Though Smuts led a very successful Boer Commando during the Second Boer War for the Transvaal, when the Boers were routed, he switched sides and became muscle for hire for the empire, most notably against General Paul Emil von Lettow-Vorbeck’s gallant East African forces. From 1917 to 1919, he was also a member of the British Imperial War Cabinet and he was instrumental in the founding of the Royal Air Force (RAF). Although he was the only person to sign both of the peace treaties ending the First and Second World Wars and a statue of him stands in London’s Parliament Square, this muscle for hire was no friend of liberty. He was, at day’s end, an imperialist running dog and a traitor.

And so, at day’s end, the Proms’ scratch orchestra can remember in September when the final stumps are drawn their New Jerusalem till the cows come home in England’s green and pleasant land.
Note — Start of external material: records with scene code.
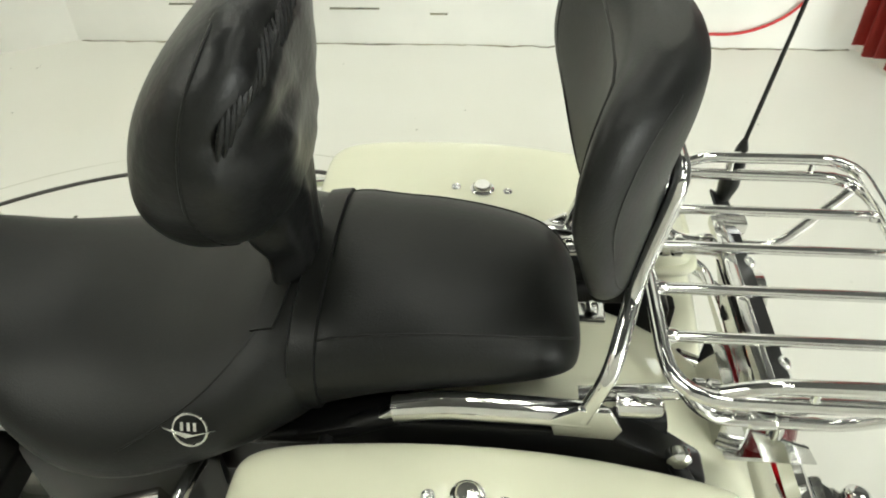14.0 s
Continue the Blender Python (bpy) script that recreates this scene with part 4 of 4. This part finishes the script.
# ---- controls along the sides ----
def footboard(side, y, z, half, name_label, x0=0.252, slope=0.0):
    """A rounded half-moon board with a black ribbed pad."""
    s = side
    outline = []
    for k in range(25):
        a = math.pi * k / 24
        outline.append(V(s * (x0 + 0.100 * math.sin(a) ** 0.6), y + half * math.cos(a), z + slope * half * math.cos(a)))
    board = part("footboard", plate(outline, Z, 0.016, 0.004), BRUSHED, bike, name_label)
    pad = [V(s * (x0 + 0.004) + (p.x - s * x0) * 0.9, y + (p.y - y) * 0.93, z + 0.016 + (p.z - z) * 0.93) for p in outline]
    part("pad", plate(pad, Z, 0.007, 0.002), RUBBER, board, "black rubber pad")
    part("inlay", sweep(oval((s * (x0 + 0.05), y, z + 0.0235), X, Y, 0.022, 0.03, 2, 24), 0.0025, True, 6), CHROME, board)
    part("inlay", sweep([V(s * (x0 + 0.05), y - half * 0.8, z + 0.023), V(s * (x0 + 0.05), y + half * 0.8, z + 0.023)], 0.0025, n=6), CHROME, board)
    part("bracket", box((s * 0.285 - 0.11 * (s > 0), y - 0.08, z - 0.03), (s * 0.285 + 0.11 * (s < 0), y - 0.05, z - 0.002), 0.005), BLACK, board)
    part("bracket", box((s * 0.285 - 0.11 * (s > 0), y + 0.06, z - 0.03), (s * 0.285 + 0.11 * (s < 0), y + 0.09, z - 0.002), 0.005), BLACK, board)


for s in (-1, 1):
    footboard(s, 0.955, 0.312, 0.165, "half-moon rider footboard with black pad", 0.262)
    footboard(s, 0.50, 0.36, 0.105, "small passenger footboard with black pad", 0.29)

engine_guard = part("engine_guard", tube([(-0.06, 1.28, 0.70), (-0.27, 1.285, 0.722), (-0.395, 1.30, 0.665), (-0.402, 1.315, 0.45), (-0.31, 1.26, 0.265), (-0.10, 1.17, 0.20),
                                          (0.10, 1.17, 0.20), (0.31, 1.26, 0.265), (0.402, 1.315, 0.45), (0.395, 1.30, 0.665), (0.27, 1.285, 0.722), (0.06, 1.28, 0.70)], 0.016, 0.09, True, 14), CHROME, bike, "chrome tube engine guard")
for s in (-1, 1):
    peg = part("highway_peg", sweep([V(s * 0.435, 1.312, 0.492), V(s * 0.525, 1.312, 0.488)], 0.015, n=14), RUBBER, engine_guard, "black rubber highway peg")
    part("peg_clamp", join(lathe([(0.022, -0.014), (0.024, 0), (0.022, 0.014)], V(s * 0.403, 1.312, 0.480), Z, 16), sweep([V(s * 0.40, 1.312, 0.490), V(s * 0.437, 1.312, 0.492)], 0.011)), CHROME, engine_guard)
    part("guard_clamp", lathe([(0.022, -0.016), (0.026, 0), (0.022, 0.016)], V(s * 0.24, 1.284, 0.719), X, 16), CHROME, engine_guard)
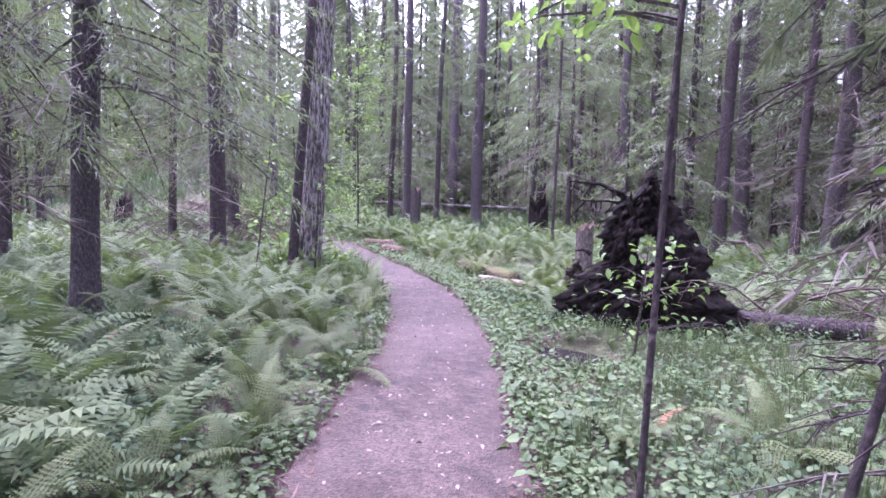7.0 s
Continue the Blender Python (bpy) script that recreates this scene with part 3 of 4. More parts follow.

They can worship their Kings and lately departed Queens and they can sing of their human locusts who crossed South Africa’s veld to kill the Boers. But, when all the songs are sung and all the flags and musical instruments are packed away for another year, the truth that the children of Boers, the Syrians and the Palestinians are the true heroes remains. May they too get their chance to sing, to do their dabkes and to live in peace, far from the clutches of those who celebrate their slaughter as they extol their new, make believe Jerusalem at their September Prom fests.